Opinión | ARENAS MOVEDIZAS

Y el boxeo nos parecía violento

La viralidad y un patriotismo extraño han acabado entronizando a un profesional del mamporro que besa la calva a un rey

El luchador español Ilia Topuria besa a Juan Carlos I tras vencer a Max Holloway.

¿En qué momento comenzamos a denostar el boxeo para entusiasmarnos con las artes marciales mixtas? Debo de haberme perdido en mitad de las turbulencias habidas entre esa generación que se quedó en Mike Tyson y esa otra que considera anticuado un combate de los pesos pesados en el MGM de Las Vegas y se despierta una madrugada para ver al hispanogeorgiano Topuria tumbar de dos puñetazos al aspirante al campeonato. Entre medias de una y otra época, entre Las Vegas y Abu Dhabi, para acumular tal cantidad de aficionados pasionales algo deben de haber influido los streamers, YouTube y las miles de horas de lucha libre en televisión de la WWA, aquella de Batista, John Cena y El Enterrador, que fueron preparando a las nuevas generaciones para entregarse incondicionalmente para lo que vendría después.

Y lo que ha venido después, revestido con la vitola de último fenómeno mundial que sale de España, es un muchacho joven, fanfarrón con trazas de no mal tipo, con aires de macarra de arrabal, que habla un más que correcto inglés y suelta hostias como panes con el beneplácito de la concurrencia, una audiencia diferente a aquella generación woke que condenó, primero a Mazinger Z, y luego al boxeo, a su exilio de las televisiones generalistas y lo relegó a las madrugadas. El boxeo compite ahora con la teletienda, el póker online y extrañas cadenas de televisión digital terrestre cuyo falso público se mensajea con otro igual de falso mientras una muchacha o un muchacho se acarician a un lado de la pantalla. Lo políticamente correcto acabó diluyendo el interés de varias generaciones de aficionados españoles a Urtain, Dum Dum Pacheco, Perico Fernández, Alfredo Evangelista, Poli Díaz o Javier Castillejo. Y sin embargo, han proclamado a Topuria en banda ancha. La eterna contradicción. Topuria ha convertido la madrugada en un mini prime time para cafeteros de la lucha extrema.

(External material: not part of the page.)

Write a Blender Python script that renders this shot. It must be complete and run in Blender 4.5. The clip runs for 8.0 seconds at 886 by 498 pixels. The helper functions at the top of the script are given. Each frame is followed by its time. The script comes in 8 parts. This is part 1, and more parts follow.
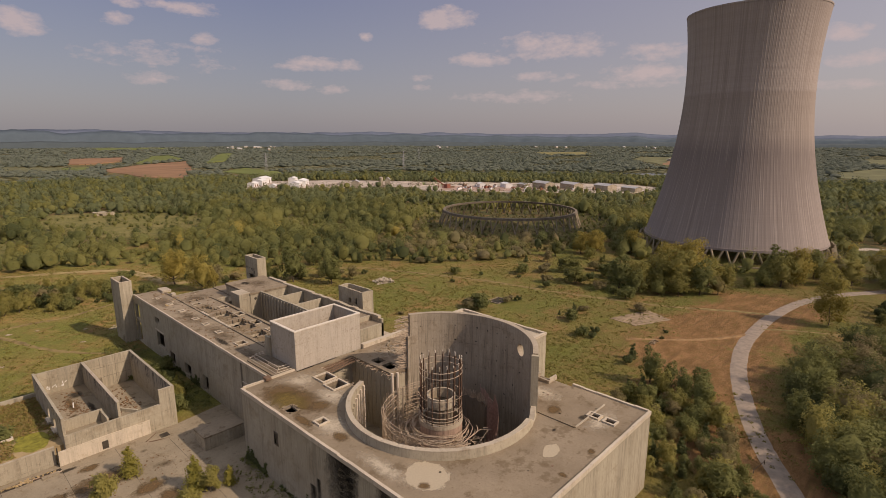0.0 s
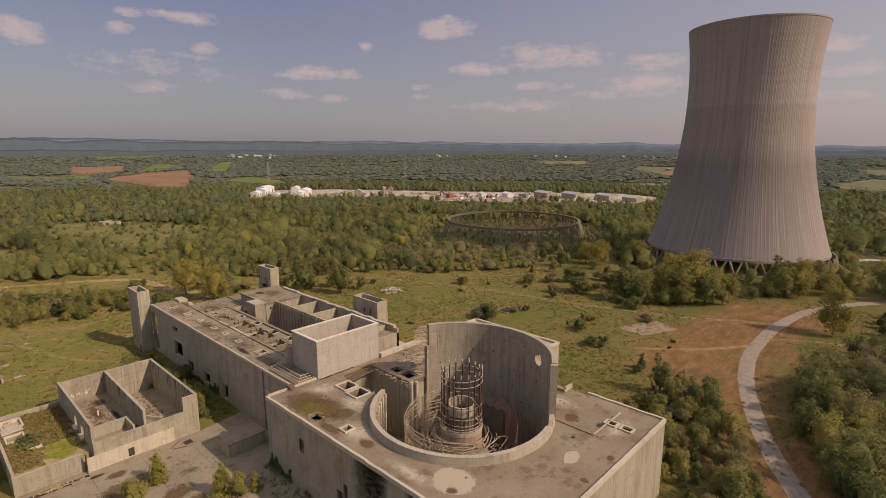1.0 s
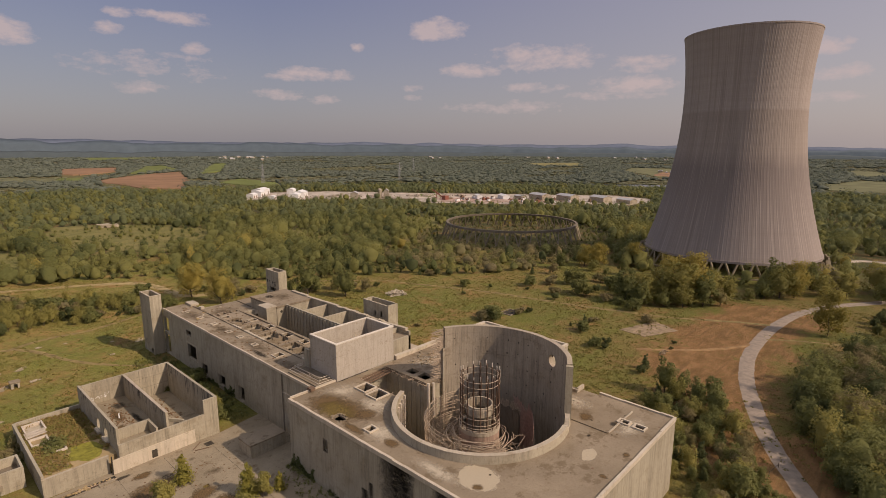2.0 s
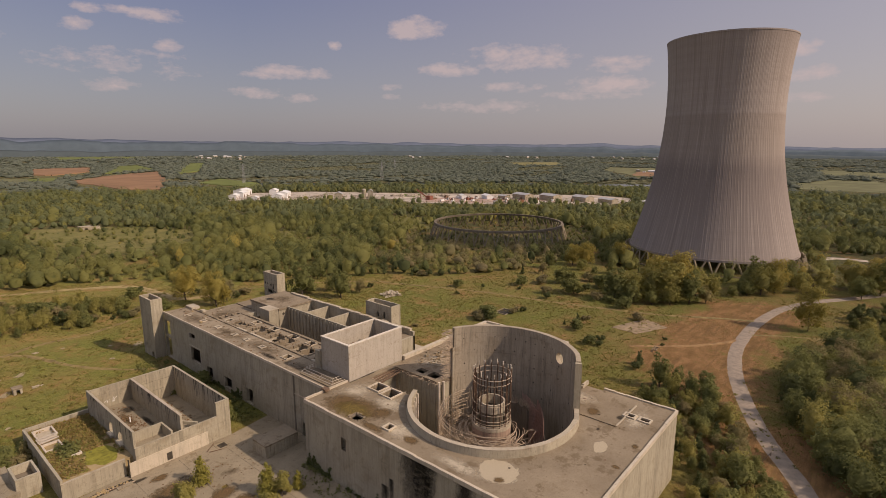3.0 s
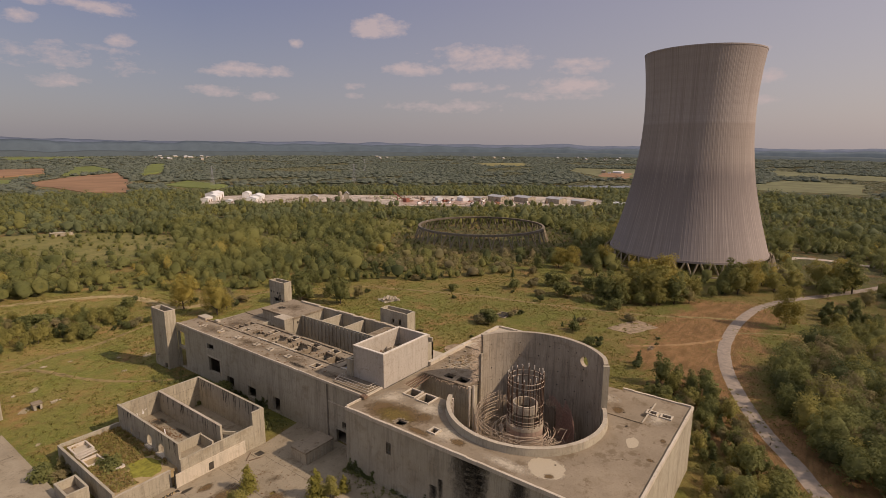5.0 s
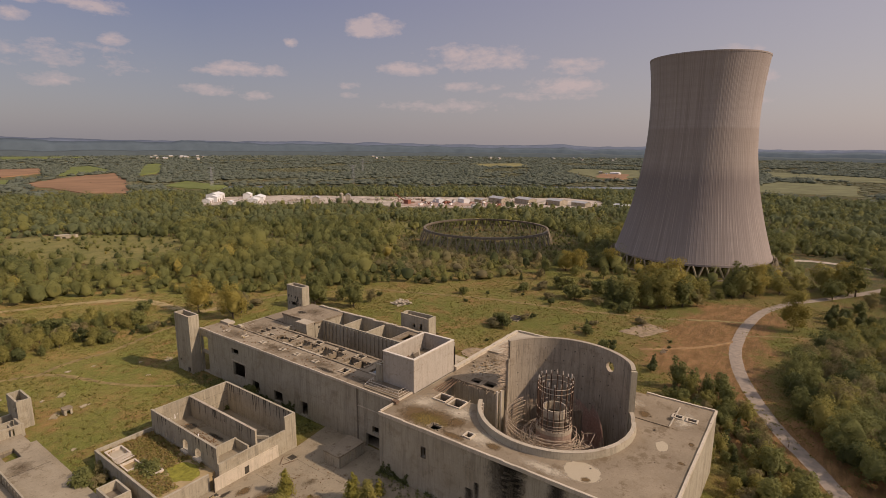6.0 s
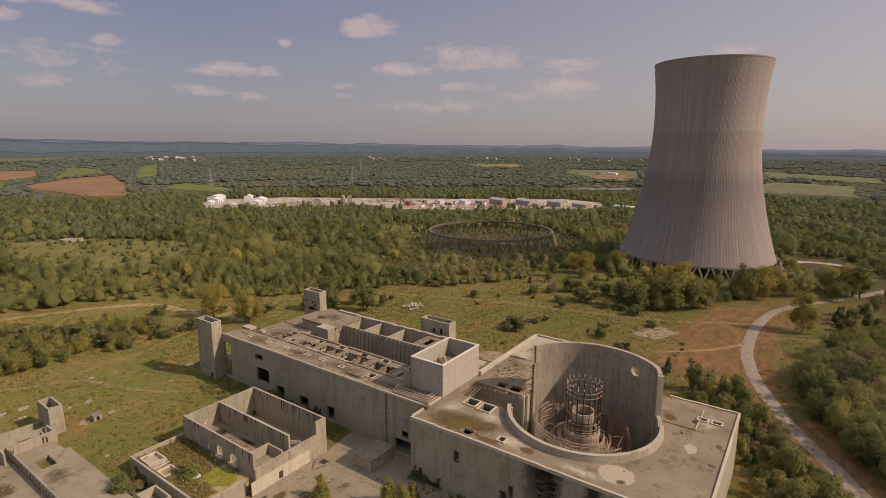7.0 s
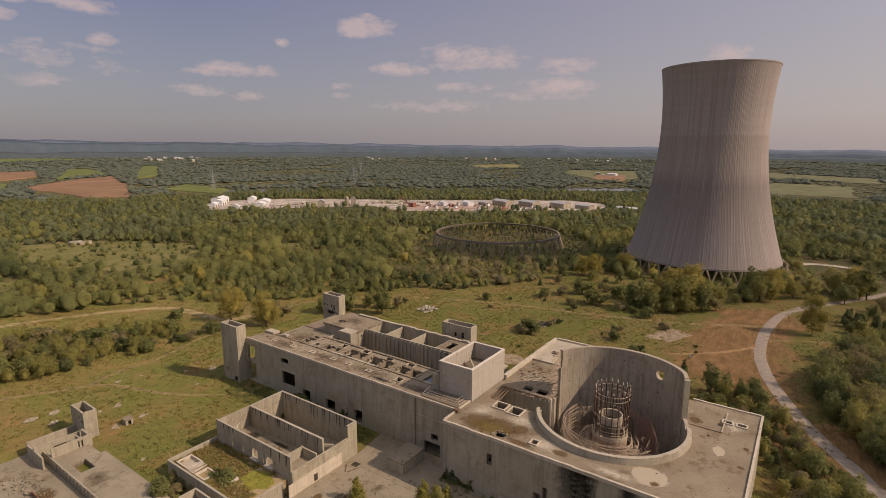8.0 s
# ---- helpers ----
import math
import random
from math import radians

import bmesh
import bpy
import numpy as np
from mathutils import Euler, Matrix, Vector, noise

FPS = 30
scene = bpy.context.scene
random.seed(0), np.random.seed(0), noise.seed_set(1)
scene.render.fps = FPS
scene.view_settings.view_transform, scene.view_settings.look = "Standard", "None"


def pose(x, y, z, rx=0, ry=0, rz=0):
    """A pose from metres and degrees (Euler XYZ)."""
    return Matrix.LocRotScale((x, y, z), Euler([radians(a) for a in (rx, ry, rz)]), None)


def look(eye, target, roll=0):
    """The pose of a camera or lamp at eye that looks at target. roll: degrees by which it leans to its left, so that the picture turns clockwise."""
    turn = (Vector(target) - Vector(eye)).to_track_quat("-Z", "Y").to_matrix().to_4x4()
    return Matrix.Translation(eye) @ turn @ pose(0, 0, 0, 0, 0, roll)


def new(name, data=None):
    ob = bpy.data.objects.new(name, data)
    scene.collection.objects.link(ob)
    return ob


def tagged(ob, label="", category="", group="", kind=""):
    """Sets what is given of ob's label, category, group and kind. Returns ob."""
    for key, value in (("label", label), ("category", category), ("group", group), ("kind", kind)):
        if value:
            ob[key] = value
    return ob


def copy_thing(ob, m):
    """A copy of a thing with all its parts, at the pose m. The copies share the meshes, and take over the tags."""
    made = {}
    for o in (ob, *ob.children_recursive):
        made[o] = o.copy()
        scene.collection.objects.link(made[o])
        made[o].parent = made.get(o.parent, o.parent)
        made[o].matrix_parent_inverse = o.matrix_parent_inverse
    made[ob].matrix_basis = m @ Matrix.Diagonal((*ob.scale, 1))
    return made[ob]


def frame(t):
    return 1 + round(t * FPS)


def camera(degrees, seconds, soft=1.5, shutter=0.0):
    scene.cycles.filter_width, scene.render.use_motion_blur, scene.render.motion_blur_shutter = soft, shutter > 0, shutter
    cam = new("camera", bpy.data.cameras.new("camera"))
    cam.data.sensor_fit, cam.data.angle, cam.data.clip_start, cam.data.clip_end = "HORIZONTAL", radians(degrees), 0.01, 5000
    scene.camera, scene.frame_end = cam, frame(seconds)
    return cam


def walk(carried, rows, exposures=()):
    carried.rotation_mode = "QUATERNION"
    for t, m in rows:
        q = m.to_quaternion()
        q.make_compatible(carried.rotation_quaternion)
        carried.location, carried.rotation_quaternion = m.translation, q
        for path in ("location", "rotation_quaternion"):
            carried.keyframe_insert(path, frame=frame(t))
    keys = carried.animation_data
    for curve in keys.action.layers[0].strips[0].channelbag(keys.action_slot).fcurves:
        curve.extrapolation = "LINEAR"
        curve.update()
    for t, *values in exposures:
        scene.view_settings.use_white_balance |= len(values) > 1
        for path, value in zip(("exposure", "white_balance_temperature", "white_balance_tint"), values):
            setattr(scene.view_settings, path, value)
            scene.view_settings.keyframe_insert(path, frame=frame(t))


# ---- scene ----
PATH = [
    (0, look((-83.23, -72.09, 80.00), (-12.30, -4.78, 59.10), -0.05)),
    (0.5, look((-86.28, -71.64, 80.84), (-15.18, -4.22, 60.89), -0.02)),
    (1, look((-89.63, -71.02, 81.78), (-18.32, -3.63, 62.47), 0.08)),
    (1.5, look((-93.14, -70.32, 82.81), (-21.55, -3.18, 63.66), 0.13)),
    (3, look((-105.64, -65.75, 85.61), (-30.72, -2.37, 66.36), 0.15)),
    (3.5, look((-110.24, -63.79, 86.65), (-34.02, -1.98, 67.41), 0.26)),
    (4, look((-114.37, -61.31, 87.75), (-36.96, -1.00, 68.46), 0.24)),
    (4.5, look((-118.56, -58.60, 89.07), (-40.18, 0.42, 69.79), 0.24)),
    (6, look((-131.39, -49.26, 93.64), (-51.84, 8.18, 74.32), 0.42)),
    (6.5, look((-135.43, -45.94, 95.03), (-55.62, 11.14, 75.72), 0.37)),
    (7, look((-139.37, -42.77, 96.41), (-59.32, 13.97, 77.13), 0.29)),
    (7.5, look((-143.31, -39.48, 97.79), (-63.07, 17.00, 78.50), 0.24)),
    (8, look((-147.55, -36.44, 99.18), (-67.23, 19.92, 79.89), 0.28)),
]
cam = camera(80.43, 8.0, soft=0.8)
walk(cam, PATH, [(0.0, 0.08, 6950, 18), (8.0, 0.08, 6950, 18)])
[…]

No me gustan las artes marciales mixtas y me resulta indiferente el hispanogeorgiano. No obstante, es un fenómeno nacional, una histeria tuitera con la bendición de las audiencias y espacio franco reservado en los informativos. No se puede andar por la vida como si no existiera. El boxeo ya no arrastra pasiones, salvo detrás de las bambalinas y de la tramoya. El pugilismo encierra el encanto de las causas perdidas. Lo atractivo era la historia detrás del boxeador, el olor a linimento y a virutas de humo de puro procedente de los asientos vip, el griterío de la masa, la soledad del púgil, la adolescencia difícil que parecía aunar a todos en un mismo perfil alrededor de la desgracia. Al final tocaba contar la historia del juguete roto en que mutaban los ídolos de barro, repudiados de ese escenario de turbiedad a la siciliana que rodeaba a muchos grandes campeones con el rostro convertido en una pepperoni, como la que se le quedaba a Rocky tras pelear con Apollo.

Pulsa para ver más contenido para ti

Al contrario de lo que ocurrió con el boxeo (diarios generalistas que mutean los combates, cadenas de televisión que un día dejaron de emitirlos), los woke de la izquierda exquisita han puesto media sordina a la exhibición de artes marciales mixtas. El club de la lucha. La profecía distópica de Chuck Palahniuk. Tiempos nuevos. Qué historia no habrá detrás de un tipo dispuesto a que le partan la cara ante millones de telespectadores. Presiento que esa violencia extrema solo representa las bondades del deporte mientras tiene lugar la fase de entrenamiento, de preparación, las horas frente al saco y los asaltos con los sparring. Actividad deportiva o espectáculo extremo. Hay deportes que dejan de serlo cuando los luchadores saltan a una jaula para atizarse y el suelo de la gayola comienza a mancharse de sangre. No sé si ahí acaba el deporte, pero estoy seguro de que empieza otra cosa, dos tipos machacándose a golpes, rompiéndose cosas, empleando codos y rodillas contra costillas y caras. La sangre brotando y arrasando en audiencias. Ya no hay luchadores que se llamen Sugar Ray. Hay reyes del ring y del streaming en el circo de gladiadores del siglo XXI. Para oficializar la sangría, el espectáculo acaba en victoria con un beso en la cabeza de un rey sin corona.